Hey guys,
I am trying to fine-tune a MarianMT model that translates from Japanese to English. I have some new tokens (around 50). So, I made the following steps:
tokenizer.add_tokens(new_tokens)
model.resize_token_embeddings(len(tokenizer))
Then I fine-tuned the model on kde4 dataset. Since MarianMT tokenizer doesn’t have train_from_iterate method, I can’t fine-tune the tokenizer.
My question is "Do I need to re-train the tokenizer? Or Is just fine-tuning the model enough?
Thank you for your time.
@kumarme072 I think so. I fine-tuned the model and it has some improvement. It resulted in 54 BLEU score. It had only 39.1 originally. Now, my problem becomes not having enough corpus that includes added tokens. Anyway thank you for your answer.
Yes I fine-tuned the model with a custom dataset (a combination of 100 sentences and kde4 dataset). I think we should use a corpus that has the vocabularies we added. We should have at least more than 30 sentences for a vocabulary. In my experiments, I added 50 vocabluaries and fine-tuned it on around 100 sentences. It was just a waste of time and I got poor result. So, I combined them with kde4 dataset from huggingface. It caused the model improve from 39.1 to 54 SacreBLEU. What do you think? Do you have any other ideas?

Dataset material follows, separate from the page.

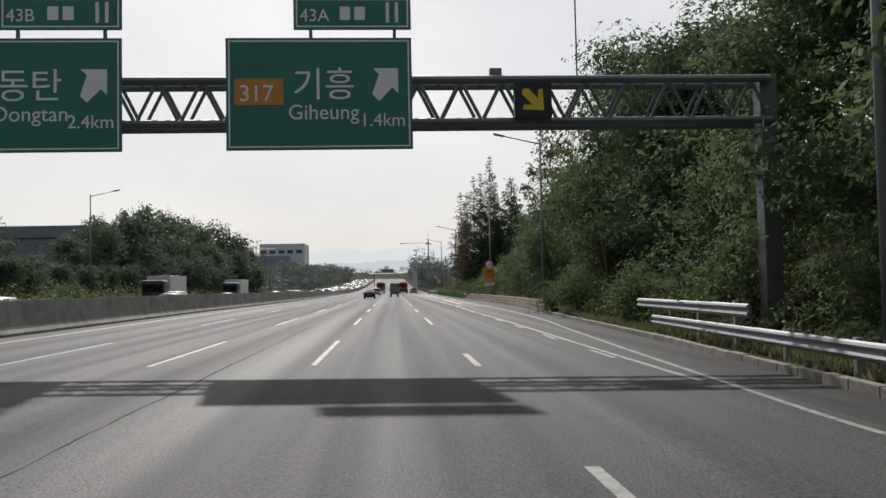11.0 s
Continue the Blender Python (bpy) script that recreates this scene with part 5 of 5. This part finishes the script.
def limb_mesh(rng, height, girth, lean, spread, n_limbs):
    """Tapered trunk with limbs; gives the bmesh and the limb ends."""
    bm = bmesh.new()
    pts, p = [], Vector((0, 0, -0.4))
    for i in range(6):
        pts.append(p.copy())
        p = p + Vector((rng.normal() * 0.12 + lean[0], rng.normal() * 0.12 + lean[1], 1.0)) * (height * 0.85 / 5)
    rad = [girth * (1 - 0.85 * i / 5) for i in range(6)]
    for i in range(5):
        bar(bm, pts[i], pts[i + 1], rad[i], rad[i + 1], 6)
    ends = [pts[-1]]
    for k in range(n_limbs):
        i = rng.integers(1, 5)
        a = rng.uniform(0, 2 * math.pi)
        base = pts[i]
        ln = spread * rng.uniform(0.55, 1.0) * (1.15 - 0.16 * i)
        mid = base + Vector((math.cos(a) * ln * 0.5, math.sin(a) * ln * 0.5, ln * 0.35))
        end = base + Vector((math.cos(a) * ln, math.sin(a) * ln, ln * rng.uniform(0.45, 0.9)))
        bar(bm, base, mid, rad[i] * 0.55, rad[i] * 0.32, 4)
        bar(bm, mid, end, rad[i] * 0.32, rad[i] * 0.1, 3)
        ends += [mid, end]
    return bm, ends


def make_tree(seed, height, spread, leaves, size, mat, label, clump=1.0, trunk=0.16, bare=0.18):
    rng = np.random.default_rng(seed)
    root = thing("tree", (0, 0, 0), label, "tree")
    bm, ends = limb_mesh(rng, height, trunk, (rng.normal() * 0.05, rng.normal() * 0.05), spread, 11)
    part("trunk", bm, BARK, root)
    cs = [tuple(e) for e in ends if e.z > height * bare]
    extra = []
    for c in cs:
        for _ in range(2):
            extra.append(tuple(np.array(c) + rng.normal(size=3) * [0.8, 0.8, 0.6]))
    cs += extra
    rr = [clump * rng.uniform(0.55, 1.15) for _ in cs]
    v, f = dense_cloud(cs, rr, leaves, size, rng)
    crown_part("crown", v, f, mat, root)
    return root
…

Of course , the pretraining corpus and the tokenizer’s ability to tokenized the words(fertility) matter a lot. I also faced similar problems finding a proper model for task-specific fine-tuning. Found out that the presence of related context in the pre-training corpus is essential for better fine-tuning. The model generalized faster and improved.
like Fine-tuning a model for a specific language task that contains plenty of data about that language (other than English) was found to be better than fine-tuning a popular model that rarely contained that language.